Decisione Collegio di Garanzia dello Sport - C.O.N.I. Sezioni Unite: Decisione n. 2 del 14/01/2016 – www.coni.it
Decisione impugnata: Decisione della Corte Federale d'Appello della F.I.G.C., pubblicata, nelle motivazioni, con C.U. n. 24/CFA del 16 settembre 2015, che ha comminato a P. G. C. la sanzione della inibizione per anni 4, oltre all’ammenda pari ad euro 50.000 ed alla Società Catania Calcio S.p.A., la sanzione della retrocessione all’ultimo posto del Campionato di Serie B 2014/2015 della penalizzazione di nove punti in classifica, da scontarsi nel Campionato di competenza della stagione sportiva 2015/2016 oltre ad un’ammenda pari ad euro 150.000, a titolo di responsabilità diretta in ordine alle violazioni ascritte al Presidente e legale rappresentante della società medesima (A. P.) ed all’amministratore delegato (P.G. C.)
Parti: P. G. C./Federazione Italiana Giuoco Calcio, Catania Calcio S.p.A./Federazione Italiana Giuoco Calcio/Procura Federale FIGC/Virtus Entella s.r.l.
Massima: Questo Collegio di Garanzia ha, infatti, già affermato che la legittimità della misura di una sanzione può essere valutata dal Collegio solo se la stessa è stata irrogata in chiara violazione dei presupposti di fatto o di diritto o per la sua manifesta irragionevolezza (decisione n. 35 del 10 agosto 2015). Nella fattispecie la sanzione irrogata non può ritenersi irrogata in chiara violazione dei presupposti di fatto prima ricordati o di norme di diritto e non risulta peraltro nemmeno manifestamente irragionevole tenuto anche conto della già avvenuta applicazione dell’art. 24 del CGS e della riduzione della sanzione già disposta dalla stessa Corte Federale.
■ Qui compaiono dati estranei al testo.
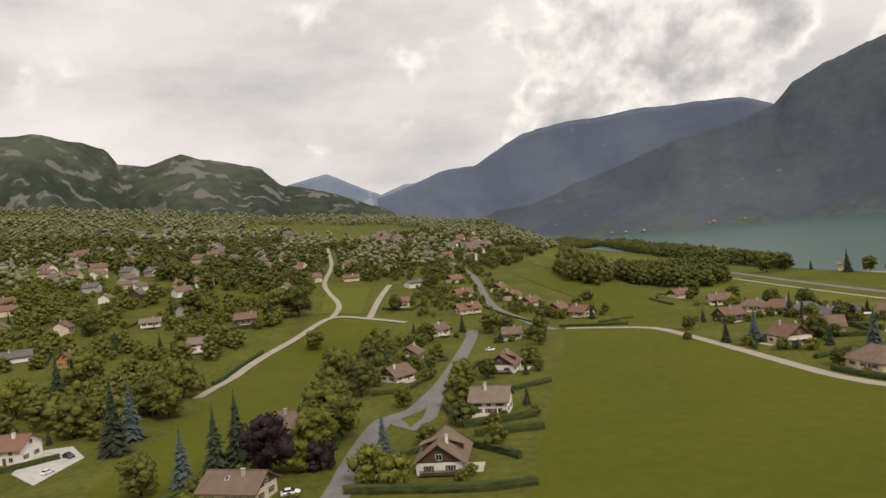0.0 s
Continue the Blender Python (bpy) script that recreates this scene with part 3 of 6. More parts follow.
def house(x, y, rot, L=12.0, W=9.5, h=4.6, rise=3.4, roof="brown", wall="white", gable="wood", chimney=1, over=0.9, wins=3, balcony=0, hip=False,
          dormer=False, label="", sky=0, far=False, name="house", group="houses of the village"):
    """A village house; the ridge runs along its own x, rot degrees from east."""
    L, W, h, rise = L * .9, W * .9, h * .92, rise * .86
    HOMES.append((x, y, max(L, W) * size_at(x, y)))
    ob = empty(name, x, y, rot)
    rh = h + rise
    rnd = random.Random(int(x * 13 + y * 7))
    if hip:
        v, f = boxes((-L / 2, -W / 2, -.3, L / 2, W / 2, h))
        link("wall", v, f, WALLS[wall], ob)
        a, c, q = L / 2 + over, W / 2 + over, max(0.4, L / 2 - W * 0.38)
        ze = h - rise * over / (W / 2)
        for p in ([(-a, -c, ze), (a, -c, ze), (q, 0, rh), (-q, 0, rh)], [(a, c, ze), (-a, c, ze), (-q, 0, rh), (q, 0, rh)],
                  [(a, -c, ze), (a, c, ze), (q, 0, rh)], [(-a, c, ze), (-a, -c, ze), (-q, 0, rh)]):
            v, f = slab([(px, py, pz + .22) for px, py, pz in p], .22)
            link("roof", v, f, ROOFS[roof], ob)
    else:
        v, f = gable_walls(L, W, h, rh)
        link("wall", v, f, WALLS[wall], ob)
        a, c = L / 2 + over, W / 2 + over
        ze = h - rise * over / (W / 2)
        for s in (-1, 1):
            p = [(-a, s * c, ze + .25), (a, s * c, ze + .25), (a, 0, rh + .25), (-a, 0, rh + .25)]
            v, f = slab(p if s < 0 else p[::-1], .25)
            link("roof", v, f, ROOFS[roof], ob)
        v, f = boxes((-a, -.16, rh + .18, a, .16, rh + .34))
        link("ridge_cap", v, f, ROOFS[roof], ob)
        if gable:
            for s in (-1, 1):
                e1, e2 = s * (L / 2 + .02), s * (L / 2 + .10)
                t = [(e1, -W / 2 * .98, h - .1), (e1, W / 2 * .98, h - .1), (e1, 0, rh - .05)]
                v = t + [(e2, py, pz) for _, py, pz in t]
                link("gable_cladding", v, [(0, 1, 2), (3, 5, 4), (0, 3, 4, 1), (1, 4, 5, 2), (2, 5, 3, 0)], WALLS[gable], ob)
    for k in range(chimney):
        cx, cy = (rnd.uniform(-.3, .3) * L, (.16 if k % 2 else -.14) * W)
        zt = rh + 0.9
        v, f = boxes((cx - .38, cy - .32, h + rise * .4, cx + .38, cy + .32, zt))
        ch = link("chimney", v, f, WALLS["grey" if rnd.random() < .4 else wall if wall != "wood" else "grey"], ob)
        v, f = boxes((cx - .5, cy - .44, zt, cx + .5, cy + .44, zt + .14))
        link("chimney_cap", v, f, M_CONC, ch)
    if not far:
        for s, face in ((-1, 3), (1, 1)):
            for i in range(wins):
                px = (i - (wins - 1) / 2) * L / (wins + .3)
                if h > 2.2:
                    window(ob, px, s * W / 2, 1.45, face, shutters=rnd.random() < .7)
                if h > 3.7:
                    window(ob, px, s * W / 2, 3.2, face, h=0.9, shutters=rnd.random() < .5)
        for s, face in ((-1, 2), (1, 0)):
            for py in (-W * .23, W * .23):
                window(ob, s * (L / 2 + (.0 if h > 3 else .1)), py, 1.5, face)
            if not hip:
                window(ob, s * (L / 2 + .11), 0, h + rise * .28, face, w=1.3, h=1.2, shutters=False)
        v, f = boxes((L * .12, -W / 2 - .07, -.1, L * .12 + 1.0, -W / 2 + .03, 2.05))
        link("door", v, f, M_SHUT, ob)
        tx = rnd.uniform(-.3, .2) * L
        v, f = boxes((tx - 3, -W / 2 - 4.2, -.1, tx + 3.5, -W / 2 - .02, .12))
        link("terrace", v, f, M_PAVE, ob)
    for k in range(sky):
        sl = math.atan2(rise, W / 2)
        o = link("roof_window", *boxes((-.45, -.6, 0, .45, .6, .12)), M_FRAME, ob)
        o.matrix_local = pose((k - .5) * 2.6, -W * .22, h + rise * .56 + .3, math.degrees(sl), 0, 0)
        g = link("pane", *boxes((-.36, -.5, .12, .36, .5, .14)), M_GLASS, o)
    if balcony:
        s = 1 if balcony > 0 else -1
        z0 = 2.55 if h > 4 else 0.4
        v, f = boxes((s * L / 2, -W * .42, z0, s * (L / 2 + 1.6), W * .42, z0 + .18))
        ba = link("balcony", v, f, WALLS["wood"] if balcony in (1, -1) else WALLS["white"], ob)
        x1 = s * (L / 2 + 1.56)
        v, f = boxes(*[(x1 - .04, -W * .42 + k * W * .042, z0 + .18, x1 + .04, -W * .42 + k * W * .042 + W * .026, z0 + 1.05) for k in range(20)],
                     (x1 - .06, -W * .42, z0 + 1.05, x1 + .06, W * .42, z0 + 1.15))
        link("railing", v, f, WALLS["wood"] if balcony in (1, -1) else WALLS["white"], ba)
    if dormer:
        for s in (-1,) if dormer is True else (-1, 1):
            dz = h + rise * .28
            v, f = boxes((-1.2, s * W * .44, h - .2, 1.2, s * W * .12, dz + 1.2))
            dm = link("dormer", v, f, WALLS["wood"], ob)
            v, f = slab([(-1.6, s * W * .5, dz + 1.15), (1.6, s * W * .5, dz + 1.15), (1.6, 0, rh + .1), (-1.6, 0, rh + .1)][::1 if s < 0 else -1], .18)
            link("dormer_roof", v, f, ROOFS[roof], dm)
    words = {"terracotta": "terracotta-tiled", "brown": "brown-tiled", "slate": "grey-slate", "rust": "rust-red tiled", "tan": "weathered tan-tiled"}.get(roof, "brown-roofed")
    walls = {"white": "white rendered", "cream": "cream rendered", "grey": "grey rendered", "wood": "dark timber", "orange": "honey-coloured timber"}[wall]
    return tagged(ob, label or f"{walls} house with a {'hipped' if hip else 'gabled'} {words} roof" + (" and wooden gables" if gable and not hip else ""), "house", group)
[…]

Decisione Collegio di Garanzia dello Sport - C.O.N.I. Sezioni Unite : Decisione n. 67 del 11/12/2015 – www.coni.it
Decisione impugnata: decisione emessa in data 23 settembre 2015 (e pubblicata in data 1 ottobre 2015) dalla Corte Federale di Appello a Sezioni Unite presso la F.I.G.C. (C.U. n. 032/CFA 2015/2016), con la quale è stata confermata l'inibizione per 4 mesi comminata dalla Sezione disciplinare del Tribunale Federale Nazionale (C.U. n. 3/TNF del 7 luglio 2015)
Parti: L.R. /Federazione Italiana Giuoco Calcio
Massima: Invero deve ribadirsi che innanzi a questo Collegio, ove si celebra un giudizio di mera legittimità, non sono scrutinabili motivi con cui si muovono censure di merito alla congruità della sanzione comminata. Ciò posto, alla stregua delle deduzioni formulate in ricorso, questo Collegio non rileva, nel capo della decisione che ha confermato la sanzione di 4 mesi di inibizione, alcuna violazione di norme di diritto, peraltro neanche dedotta, né alcun vizio di motivazione né, tanto meno, la dedotta intrinseca contraddittorietà, non ravvisandosi comunque, nell’entità della sanzione inflitta al ricorrente, profili di palese incongruità o sproporzione. Conclusivamente, per le suesposte ragioni, il ricorso deve essere respinto.